ISCA Archive Interspeech 2020
ISCA Archive Interspeech 2020

Utterance Confidence Measure for End-to-End Speech Recognition with Applications to Distributed Speech Recognition Scenarios

Ankur Kumar, Sachin Singh, Dhananjaya Gowda, Abhinav Garg, Shatrughan Singh, Chanwoo Kim

In this paper, we present techniques to compute confidence score on the predictions made by an end-to-end speech recognition model. Our proposed neural confidence measure (NCM) is trained as a binary classification task to accept or reject an end-to-end speech recognition result.
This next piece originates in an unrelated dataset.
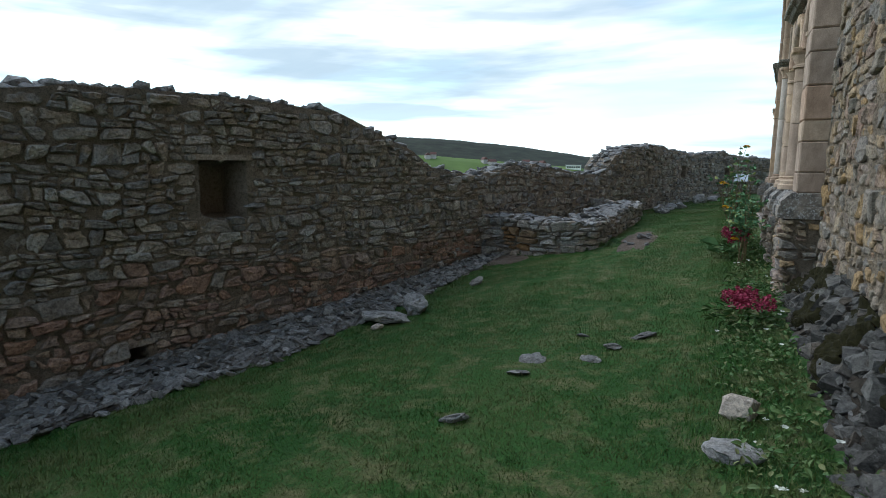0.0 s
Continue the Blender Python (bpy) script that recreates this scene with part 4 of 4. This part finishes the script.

We incorporate features from an encoder, a decoder, and an attention block of the attention-based end-to-end speech recognition model to improve NCM significantly. We observe that using information from multiple beams further improves the performance. As a case study of this NCM, we consider an application of the utterance-level confidence score in a distributed speech recognition environment with two or more speech recognition systems running on different platforms with varying resource capabilities. We show that around 57% computation on a resource-rich high-end platform (e.g. a cloud platform) can be saved without sacrificing accuracy compared to the high-end only solution. Around 70–80% of computations can be saved if we allow a degradation of word error rates to within 5–10% relative to the high-end solution.